Azure Compute Overview
Welcome to the Azure Compute documentation. This section provides a comprehensive guide to understanding and utilizing Azure's powerful compute services, enabling you to build, deploy, and manage applications at scale.
What is Azure Compute?
Azure Compute refers to the wide range of services and virtualized resources that Azure offers to run applications and workloads. It's the backbone of cloud computing, providing the processing power, memory, and storage necessary for your applications to function. Azure Compute services allow you to abstract away the complexities of managing physical hardware, giving you flexibility, scalability, and cost-effectiveness.
Key Azure Compute Services
Azure offers a diverse portfolio of compute services to meet various application needs:
Virtual Machines (VMs)
Azure Virtual Machines provide on-demand, scalable computing resources. You can use VMs to deploy and run applications quickly, extend your datacenter capabilities, and run software that requires traditional servers.
- General Purpose VMs: Balanced CPU-to-memory ratio for most common workloads.
- Compute Optimized VMs: High CPU-to-memory ratio, ideal for batch processing, web servers, and analytics.
- Memory Optimized VMs: High memory-to-CPU ratio, suitable for relational databases and in-memory analytics.
- Storage Optimized VMs: High disk throughput and IOPS, perfect for Big Data, SQL, and NoSQL databases.
- GPU VMs: For graphics-intensive applications, AI, and machine learning.
Containers
Containers allow you to package an application with all its dependencies into a standardized unit for software development. Azure offers services to orchestrate and manage containerized applications.
- Azure Kubernetes Service (AKS): A managed Kubernetes service that simplifies deploying, managing, and scaling containerized applications.
- Azure Container Instances (ACI): Run containers without managing servers. Ideal for simple tasks or when you don't need a full orchestration platform.
- Azure Container Registry: A managed, private Docker registry service to store and manage your private container images.
Serverless Computing
Serverless computing allows you to build and run applications and services without thinking about servers. Azure handles the infrastructure, so you can focus on your code.
- Azure Functions: An event-driven, serverless compute platform that can solve complex orchestration problems and work with event sources.
- Azure Logic Apps: A cloud-based service that helps you automate workflows and business processes.
- Azure Event Grid: A fully managed event routing service that enables you to build applications with event-driven architectures.
Platform as a Service (PaaS)
Azure PaaS offerings provide a fully managed platform to build, deploy, and scale applications without the complexity of managing the underlying infrastructure.

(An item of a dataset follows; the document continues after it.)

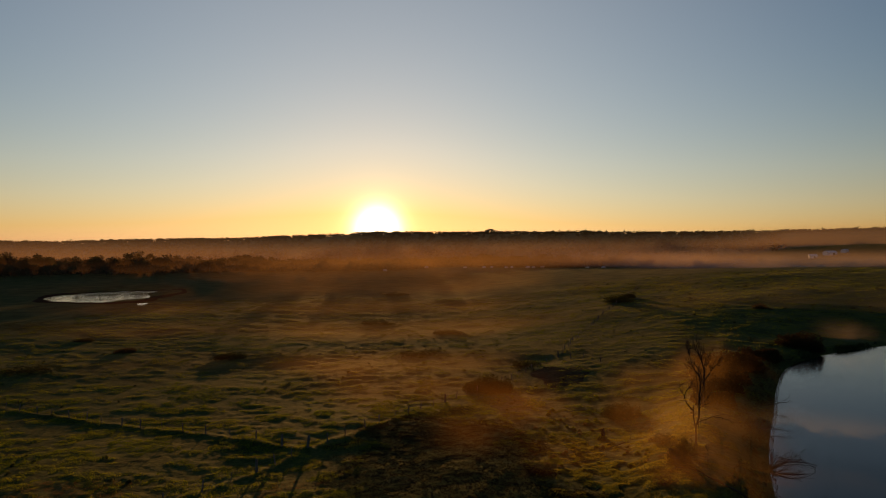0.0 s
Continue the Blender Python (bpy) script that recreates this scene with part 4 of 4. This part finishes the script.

- Azure App Service: A fully managed platform for building, deploying, and scaling web apps, mobile backends, and API apps.
- Azure Spring Apps: A fully managed service for Java Spring Boot applications.
Getting Started
To begin your journey with Azure Compute, we recommend exploring the following tutorials:
Benefits of Azure Compute
- Scalability: Easily scale your resources up or down based on demand.
- Flexibility: Choose from a wide range of services and configurations to suit your needs.
- Cost-Effectiveness: Pay only for what you use and optimize spending with reserved instances and autoscaling.
- Global Reach: Deploy applications closer to your users worldwide.
- Managed Services: Reduce operational overhead by letting Azure manage the infrastructure.